His style choices identify Cruise as ‘well dressed’, rather than ‘short’, says Alan Au of Jimmy Au’s menswear of Beverly Hills, a known haunt of Cruise’s stylist. ‘The right fit conveys power and shows you’ve accepted who you are, physically. Cruise always wears a well tailored coat (lapels not too big or small) whether smart casual and his ‘relaxed’ is only just loose enough (too loose looks hand-me-down).’
Avoid boxy cuts and styles and bring attention up to the face and chest with a lighter top. Make sure only a quarter-inch of sleeve hem is showing from jackets. Cruise favours turtlenecks and Au agrees they work – ‘but avoid the chunkier styles. The three-quarter-necks are better. They are shorter and give the same effect – while still leaving you with a neck.’

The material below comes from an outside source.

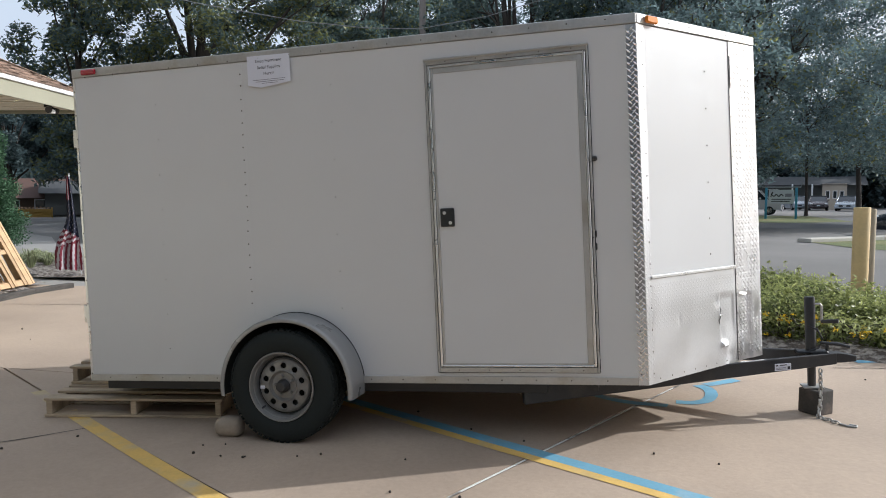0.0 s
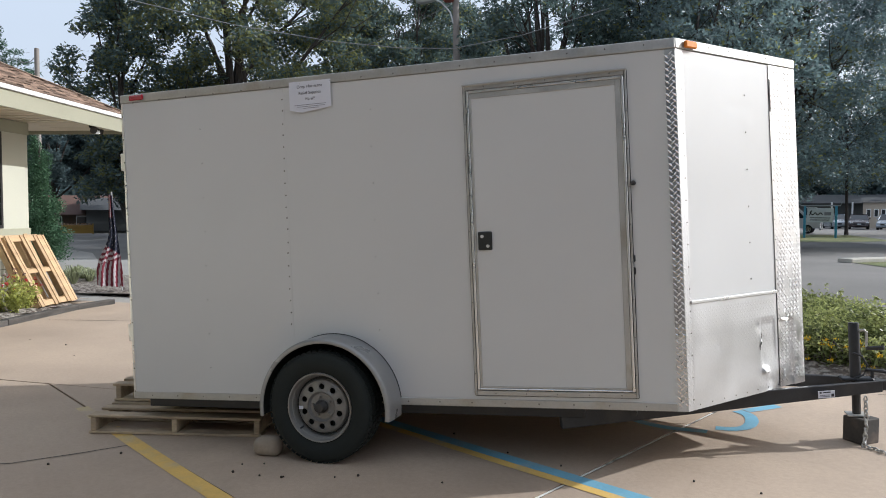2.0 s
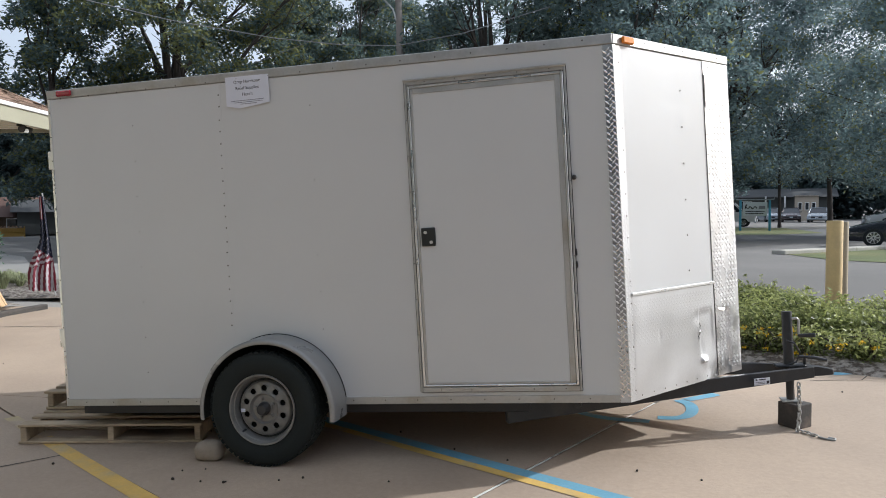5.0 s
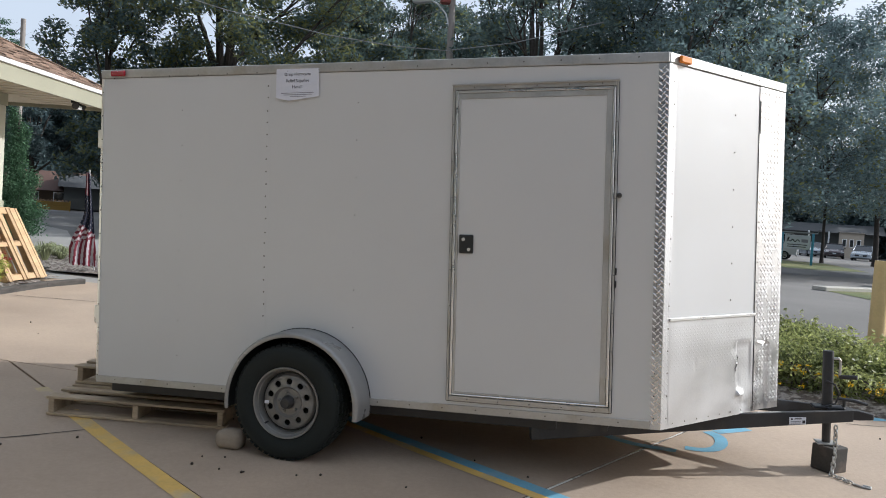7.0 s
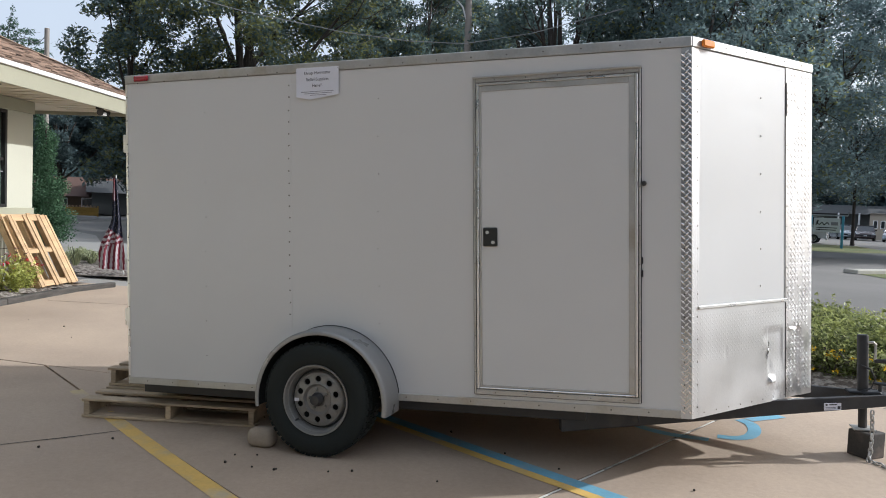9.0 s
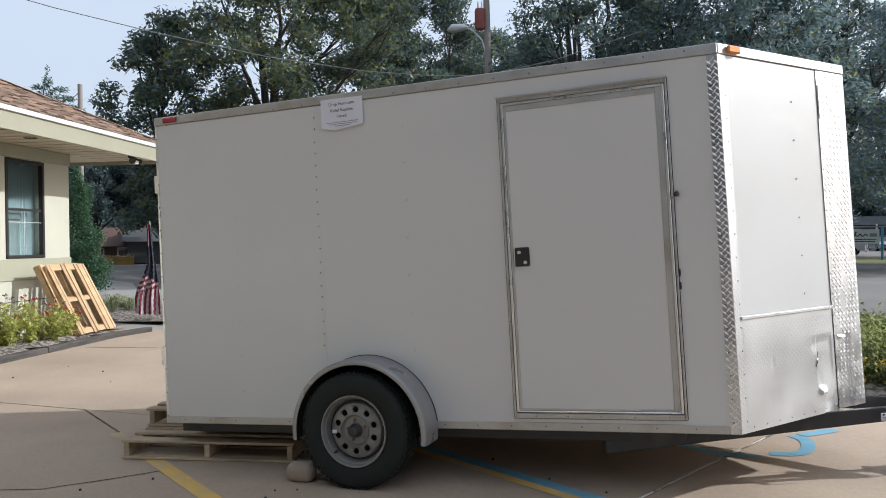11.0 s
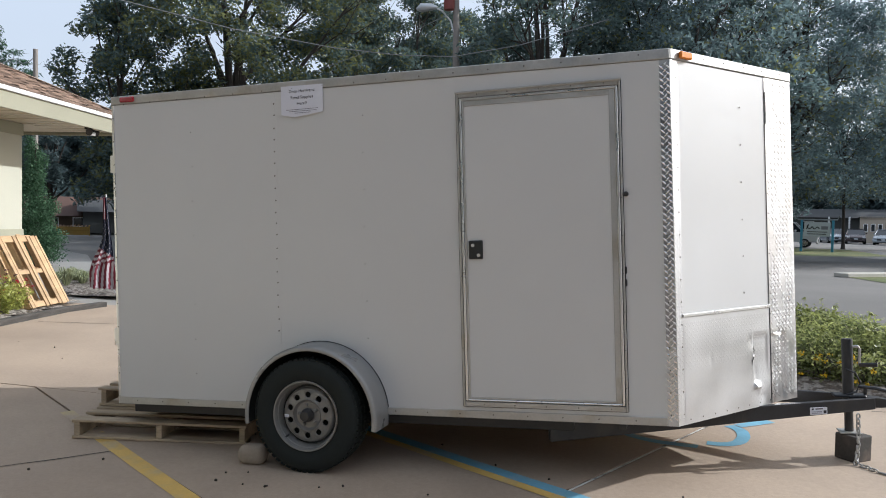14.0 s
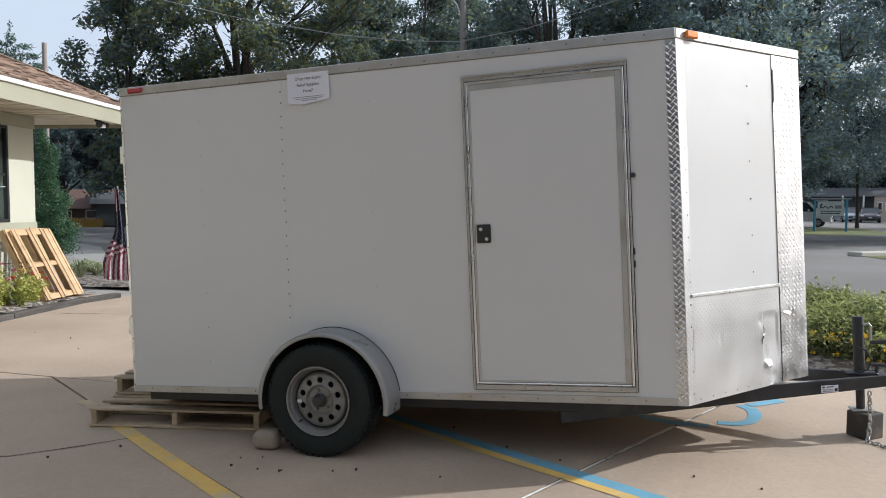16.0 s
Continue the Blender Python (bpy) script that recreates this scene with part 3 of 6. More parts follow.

‘I don’t invalidate it when I can’t do something…I say, ‘that’s interesting’ and go with it. It’s from there you get your energy.’
Failures don’t floor Cruise; he uses them to reboot momentum and uncover more of his personal skill set. ‘Never avoid looking at why something went wrong – list all the reasons why it did as soon as you can,‘ says clinical psychologist Dr Abigael San. It could be a relationship or weight loss plan as much as the movie Vanilla Sky. ‘Failure leads to inaction. Planning goals as soon as possible restores a feeling of power and control. If you didn’t get a promotion, do all you can to find out why.’
Write notes in a special document or folder on your computer, analysing everything in detail. ‘Physicalising the reasons snaps us out of negativity. Now consider three things you can do immediately with this situation,’ he says. Set yourself a deadline of three months to action what you come up with. ‘Each little success along the way – a new responsibility at work; a date with somebody new – will reframe that initial ‘fail’ as a catalyst to self-development,’ adds Write.
The Tom Cruise Diet
Cruise has previously been linked to a daily diet consisting of a just 1200 calories, grilled foods and a noticeable absence of carbohydrates.
It doesn’t sound nearly enough fuel for the ultra-active short stack, but it’s probably his youth elixir. Carbs generate insulin – an ageing hormone, says nutritional scientist Dr Paul Clayton, author of Health Defence. ‘They become glucose molecules in the body, damaging muscle and skin tissues which causes ageing,’ he says. Clayton recommends fermentable carbs like legumes and pulses, which produce less insulin than digestible carbs like grains and spuds. If you must have your cake, eat it all in one meal only; a single insulin surge is less damaging than regular carb-snacking.
Chronic tissue inflammation also speeds up ageing. Avoid it by cooking at low temperatures (ie grilling), and increase anti-inflammatory nutrients like flavonoids (from onions, say, or citrus fruits), isoflavones (from soy) and 1316 beta-glucan (found in brewer’s yeast supplements). Cue that youthful Cruise appearance: you’ll have her – hell, everyone – at hello.